§ SHORT EXERCISE
Give every line back verbatim, dropping all images.
=======
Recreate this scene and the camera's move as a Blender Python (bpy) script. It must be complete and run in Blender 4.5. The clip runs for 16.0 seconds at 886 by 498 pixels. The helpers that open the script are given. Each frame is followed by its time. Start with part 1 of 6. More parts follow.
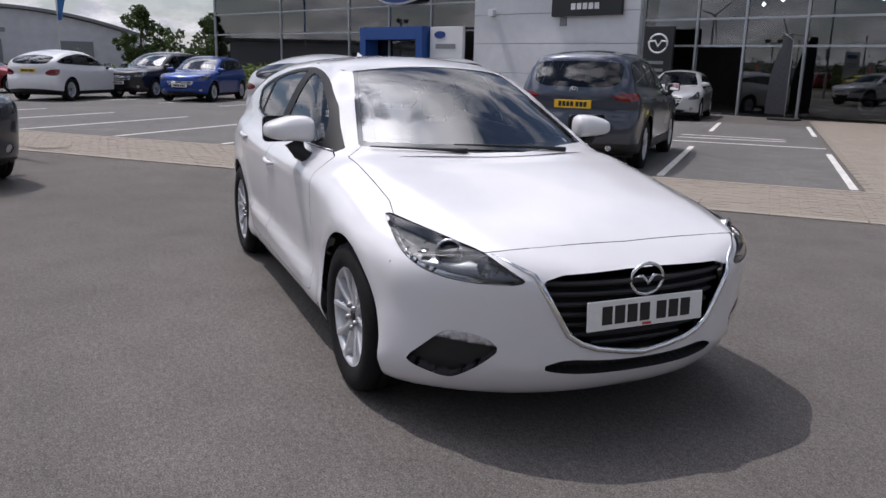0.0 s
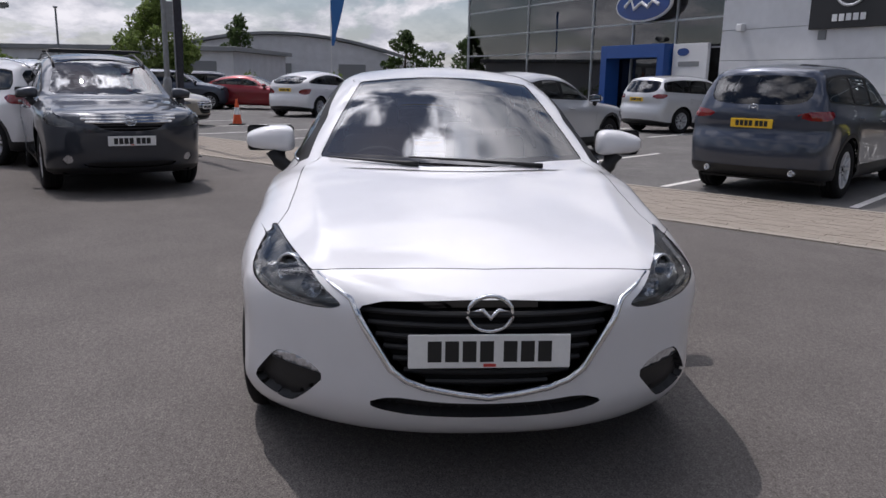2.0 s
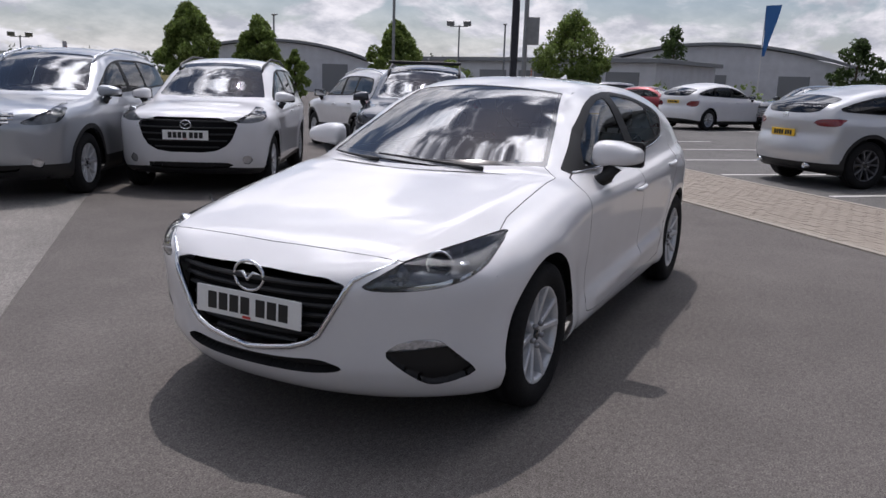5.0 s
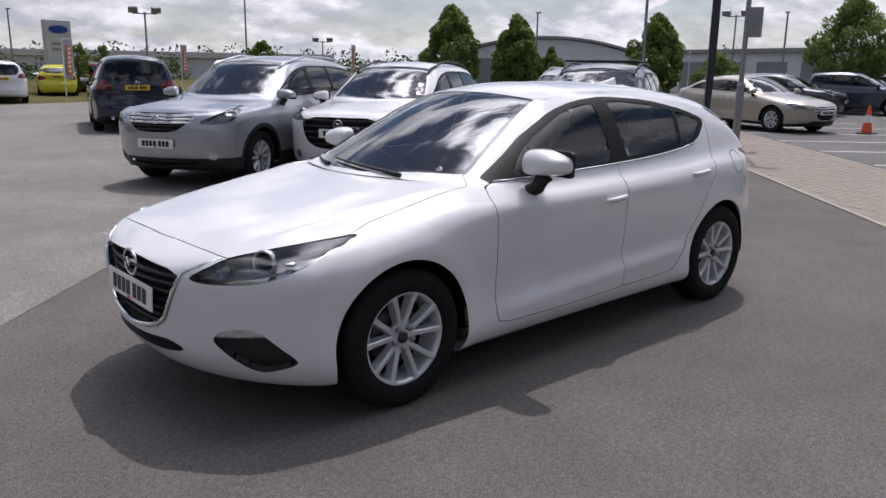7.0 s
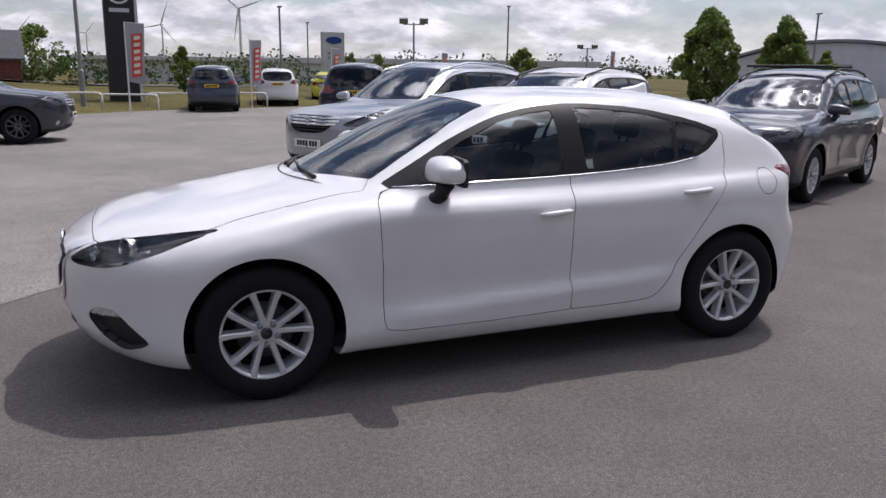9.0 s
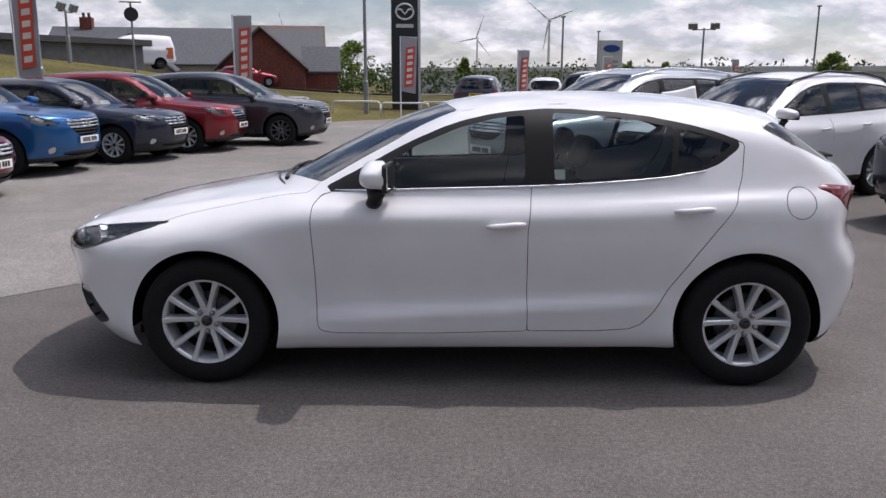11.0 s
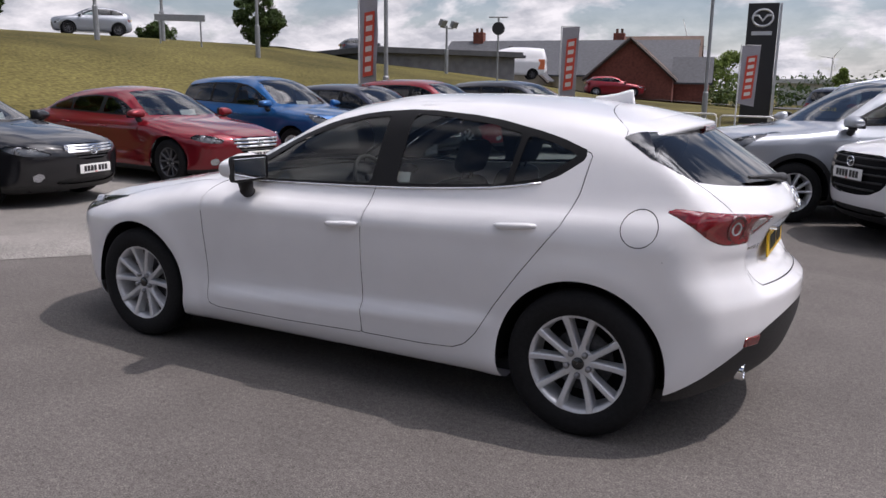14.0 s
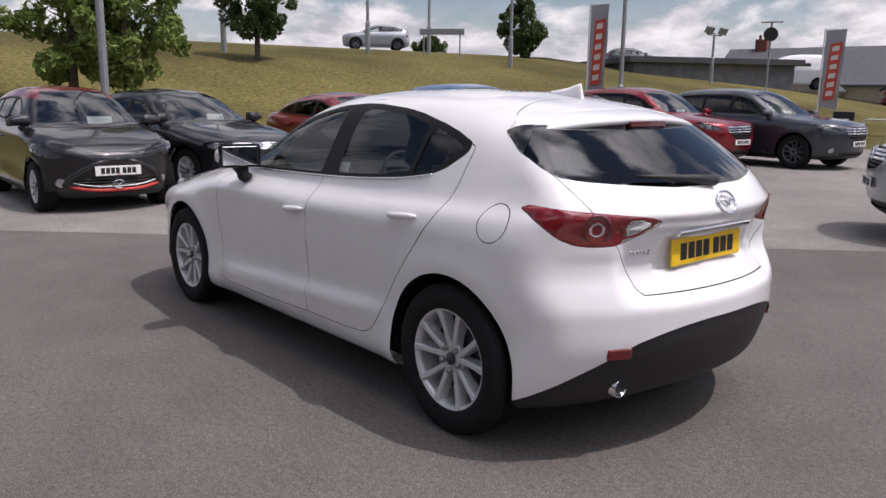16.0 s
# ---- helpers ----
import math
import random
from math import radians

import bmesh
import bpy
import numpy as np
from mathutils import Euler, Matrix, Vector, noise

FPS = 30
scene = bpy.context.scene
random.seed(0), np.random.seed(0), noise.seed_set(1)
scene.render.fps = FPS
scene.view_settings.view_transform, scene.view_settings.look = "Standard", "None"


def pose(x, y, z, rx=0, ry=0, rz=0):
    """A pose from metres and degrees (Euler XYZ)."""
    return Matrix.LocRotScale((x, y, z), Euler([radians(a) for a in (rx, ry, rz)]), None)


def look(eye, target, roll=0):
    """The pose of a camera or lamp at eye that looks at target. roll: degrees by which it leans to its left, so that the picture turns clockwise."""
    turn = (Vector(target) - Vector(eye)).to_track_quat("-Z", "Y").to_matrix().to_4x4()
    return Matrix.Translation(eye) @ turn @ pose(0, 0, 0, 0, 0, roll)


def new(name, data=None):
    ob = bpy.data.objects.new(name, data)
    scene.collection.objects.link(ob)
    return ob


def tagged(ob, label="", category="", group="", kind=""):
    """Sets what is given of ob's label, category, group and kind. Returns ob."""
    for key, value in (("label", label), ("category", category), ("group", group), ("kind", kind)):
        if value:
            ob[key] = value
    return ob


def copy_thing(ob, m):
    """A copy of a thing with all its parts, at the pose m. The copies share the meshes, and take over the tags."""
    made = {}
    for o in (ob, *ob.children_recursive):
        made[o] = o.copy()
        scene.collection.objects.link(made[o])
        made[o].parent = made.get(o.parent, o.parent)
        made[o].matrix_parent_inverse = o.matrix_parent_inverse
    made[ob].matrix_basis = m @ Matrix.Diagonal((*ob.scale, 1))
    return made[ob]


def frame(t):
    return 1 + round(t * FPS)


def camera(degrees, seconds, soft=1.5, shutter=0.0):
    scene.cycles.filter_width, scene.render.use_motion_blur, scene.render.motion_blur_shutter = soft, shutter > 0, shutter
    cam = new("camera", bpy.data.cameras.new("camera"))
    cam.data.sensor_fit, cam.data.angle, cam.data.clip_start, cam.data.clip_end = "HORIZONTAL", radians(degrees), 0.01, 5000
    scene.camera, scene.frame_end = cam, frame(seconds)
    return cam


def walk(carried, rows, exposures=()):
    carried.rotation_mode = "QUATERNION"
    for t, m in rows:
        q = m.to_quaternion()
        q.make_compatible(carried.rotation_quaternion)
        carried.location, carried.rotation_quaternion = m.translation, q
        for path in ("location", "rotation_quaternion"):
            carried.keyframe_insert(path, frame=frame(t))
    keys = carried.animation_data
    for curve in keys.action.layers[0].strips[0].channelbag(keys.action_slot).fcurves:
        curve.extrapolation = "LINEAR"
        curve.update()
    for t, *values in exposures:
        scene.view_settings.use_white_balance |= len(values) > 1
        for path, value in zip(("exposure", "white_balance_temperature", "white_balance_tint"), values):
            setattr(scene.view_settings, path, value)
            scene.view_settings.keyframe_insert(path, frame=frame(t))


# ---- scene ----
cam = camera(59.5, 16.0)
PATH = [
    (0, (4.458, -1.804, 1.401), (2.679, -1.016, 0.941), 1.41),
    (0.5, (4.472, -1.470, 1.406), (2.637, -0.815, 0.956), 1.31),
    (1, (4.562, -1.099, 1.405), (2.676, -0.600, 0.963), 1.05),
    (1.5, (4.561, -0.719, 1.372), (2.635, -0.395, 0.939), 1.04),
    (2, (4.575, -0.341, 1.375), (2.627, -0.185, 0.950), 1.10),
    (2.5, (4.643, 0.036, 1.385), (2.687, 0.020, 0.965), 1.32),
    (3, (4.608, 0.401, 1.377), (2.663, 0.202, 0.958), 1.39),
    (3.5, (4.590, 0.777, 1.379), (2.672, 0.395, 0.961), 1.40),
    (4, (4.567, 1.191, 1.400), (2.698, 0.615, 0.983), 1.26),
    (4.2, (4.559, 1.353, 1.396), (2.714, 0.703, 0.979), 1.50),
    (6.3, (3.908, 3.001, 1.511), (2.420, 1.743, 1.059), 0.97),
    (6.5, (3.774, 3.153, 1.527), (2.337, 1.839, 1.071), 0.86),
    (7, (3.447, 3.470, 1.521), (2.151, 2.015, 1.069), 0.79),
    (7.5, (3.063, 3.724, 1.549), (1.914, 2.151, 1.096), 0.79),
    (8, (2.676, 4.004, 1.567), (1.675, 2.333, 1.116), 0.71),
    (8.5, (2.261, 4.184, 1.546), (1.407, 2.432, 1.096), 0.85),
    (9, (1.852, 4.364, 1.530), (1.137, 2.550, 1.086), 0.75),
    (9.5, (1.423, 4.520, 1.546), (0.882, 2.646, 1.103), 0.64),
    (9.7, (1.262, 4.578, 1.542), (0.800, 2.681, 1.106), 0.37),
    (11.8, (-0.619, 4.564, 1.512), (-0.331, 2.632, 1.084), 0.53),
    (12, (-0.800, 4.539, 1.523), (-0.447, 2.616, 1.098), 0.60),
    (12.5, (-1.209, 4.405, 1.494), (-0.696, 2.518, 1.076), 0.74),
    (13, (-1.612, 4.248, 1.488), (-0.951, 2.406, 1.074), 0.71),
    (13.5, (-2.032, 4.106, 1.499), (-1.225, 2.323, 1.088), 0.68),
    (14, (-2.371, 3.901, 1.479), (-1.422, 2.188, 1.072), 0.77),
    (14.5, (-2.734, 3.697, 1.462), (-1.636, 2.073, 1.063), 0.70),
    (15, (-3.095, 3.496, 1.464), (-1.856, 1.977, 1.068), 0.80),
    (15.5, (-3.400, 3.207, 1.447), (-2.027, 1.807, 1.056), 0.87),
    (16, (-3.703, 2.913, 1.419), (-2.211, 1.638, 1.030), 0.90),
]
walk(cam, [(t, look(eye, target, roll)) for t, eye, target, roll in PATH], [(0, -0.12, 6400, 17), (2.5, -0.27, 6400, 17), (4, -0.25, 6400, 17), (7.5, -0.08, 6400, 18), (12.5, 0.1, 6450, 18), (16, 0.08, 6650, 20)])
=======
§ TASK SOLUTION
Recreate this scene and the camera's move as a Blender Python (bpy) script. It must be complete and run in Blender 4.5. The clip runs for 16.0 seconds at 886 by 498 pixels. The helpers that open the script are given. Each frame is followed by its time. Start with part 1 of 6. More parts follow.
0.0 s
2.0 s
5.0 s
7.0 s
9.0 s
11.0 s
14.0 s
16.0 s
# ---- helpers ----
import math
import random
from math import radians

import bmesh
import bpy
import numpy as np
from mathutils import Euler, Matrix, Vector, noise

FPS = 30
scene = bpy.context.scene
random.seed(0), np.random.seed(0), noise.seed_set(1)
scene.render.fps = FPS
scene.view_settings.view_transform, scene.view_settings.look = "Standard", "None"


def pose(x, y, z, rx=0, ry=0, rz=0):
    """A pose from metres and degrees (Euler XYZ)."""
    return Matrix.LocRotScale((x, y, z), Euler([radians(a) for a in (rx, ry, rz)]), None)


def look(eye, target, roll=0):
    """The pose of a camera or lamp at eye that looks at target. roll: degrees by which it leans to its left, so that the picture turns clockwise."""
    turn = (Vector(target) - Vector(eye)).to_track_quat("-Z", "Y").to_matrix().to_4x4()
    return Matrix.Translation(eye) @ turn @ pose(0, 0, 0, 0, 0, roll)


def new(name, data=None):
    ob = bpy.data.objects.new(name, data)
    scene.collection.objects.link(ob)
    return ob


def tagged(ob, label="", category="", group="", kind=""):
    """Sets what is given of ob's label, category, group and kind. Returns ob."""
    for key, value in (("label", label), ("category", category), ("group", group), ("kind", kind)):
        if value:
            ob[key] = value
    return ob


def copy_thing(ob, m):
    """A copy of a thing with all its parts, at the pose m. The copies share the meshes, and take over the tags."""
    made = {}
    for o in (ob, *ob.children_recursive):
        made[o] = o.copy()
        scene.collection.objects.link(made[o])
        made[o].parent = made.get(o.parent, o.parent)
        made[o].matrix_parent_inverse = o.matrix_parent_inverse
    made[ob].matrix_basis = m @ Matrix.Diagonal((*ob.scale, 1))
    return made[ob]


def frame(t):
    return 1 + round(t * FPS)


def camera(degrees, seconds, soft=1.5, shutter=0.0):
    scene.cycles.filter_width, scene.render.use_motion_blur, scene.render.motion_blur_shutter = soft, shutter > 0, shutter
    cam = new("camera", bpy.data.cameras.new("camera"))
    cam.data.sensor_fit, cam.data.angle, cam.data.clip_start, cam.data.clip_end = "HORIZONTAL", radians(degrees), 0.01, 5000
    scene.camera, scene.frame_end = cam, frame(seconds)
    return cam


def walk(carried, rows, exposures=()):
    carried.rotation_mode = "QUATERNION"
    for t, m in rows:
        q = m.to_quaternion()
        q.make_compatible(carried.rotation_quaternion)
        carried.location, carried.rotation_quaternion = m.translation, q
        for path in ("location", "rotation_quaternion"):
            carried.keyframe_insert(path, frame=frame(t))
    keys = carried.animation_data
    for curve in keys.action.layers[0].strips[0].channelbag(keys.action_slot).fcurves:
        curve.extrapolation = "LINEAR"
        curve.update()
    for t, *values in exposures:
        scene.view_settings.use_white_balance |= len(values) > 1
        for path, value in zip(("exposure", "white_balance_temperature", "white_balance_tint"), values):
            setattr(scene.view_settings, path, value)
            scene.view_settings.keyframe_insert(path, frame=frame(t))


# ---- scene ----
cam = camera(59.5, 16.0)
PATH = [
    (0, (4.458, -1.804, 1.401), (2.679, -1.016, 0.941), 1.41),
    (0.5, (4.472, -1.470, 1.406), (2.637, -0.815, 0.956), 1.31),
    (1, (4.562, -1.099, 1.405), (2.676, -0.600, 0.963), 1.05),
    (1.5, (4.561, -0.719, 1.372), (2.635, -0.395, 0.939), 1.04),
    (2, (4.575, -0.341, 1.375), (2.627, -0.185, 0.950), 1.10),
    (2.5, (4.643, 0.036, 1.385), (2.687, 0.020, 0.965), 1.32),
    (3, (4.608, 0.401, 1.377), (2.663, 0.202, 0.958), 1.39),
    (3.5, (4.590, 0.777, 1.379), (2.672, 0.395, 0.961), 1.40),
    (4, (4.567, 1.191, 1.400), (2.698, 0.615, 0.983), 1.26),
    (4.2, (4.559, 1.353, 1.396), (2.714, 0.703, 0.979), 1.50),
    (6.3, (3.908, 3.001, 1.511), (2.420, 1.743, 1.059), 0.97),
    (6.5, (3.774, 3.153, 1.527), (2.337, 1.839, 1.071), 0.86),
    (7, (3.447, 3.470, 1.521), (2.151, 2.015, 1.069), 0.79),
    (7.5, (3.063, 3.724, 1.549), (1.914, 2.151, 1.096), 0.79),
    (8, (2.676, 4.004, 1.567), (1.675, 2.333, 1.116), 0.71),
    (8.5, (2.261, 4.184, 1.546), (1.407, 2.432, 1.096), 0.85),
    (9, (1.852, 4.364, 1.530), (1.137, 2.550, 1.086), 0.75),
    (9.5, (1.423, 4.520, 1.546), (0.882, 2.646, 1.103), 0.64),
    (9.7, (1.262, 4.578, 1.542), (0.800, 2.681, 1.106), 0.37),
    (11.8, (-0.619, 4.564, 1.512), (-0.331, 2.632, 1.084), 0.53),
    (12, (-0.800, 4.539, 1.523), (-0.447, 2.616, 1.098), 0.60),
    (12.5, (-1.209, 4.405, 1.494), (-0.696, 2.518, 1.076), 0.74),
    (13, (-1.612, 4.248, 1.488), (-0.951, 2.406, 1.074), 0.71),
    (13.5, (-2.032, 4.106, 1.499), (-1.225, 2.323, 1.088), 0.68),
    (14, (-2.371, 3.901, 1.479), (-1.422, 2.188, 1.072), 0.77),
    (14.5, (-2.734, 3.697, 1.462), (-1.636, 2.073, 1.063), 0.70),
    (15, (-3.095, 3.496, 1.464), (-1.856, 1.977, 1.068), 0.80),
    (15.5, (-3.400, 3.207, 1.447), (-2.027, 1.807, 1.056), 0.87),
    (16, (-3.703, 2.913, 1.419), (-2.211, 1.638, 1.030), 0.90),
]
walk(cam, [(t, look(eye, target, roll)) for t, eye, target, roll in PATH], [(0, -0.12, 6400, 17), (2.5, -0.27, 6400, 17), (4, -0.25, 6400, 17), (7.5, -0.08, 6400, 18), (12.5, 0.1, 6450, 18), (16, 0.08, 6650, 20)])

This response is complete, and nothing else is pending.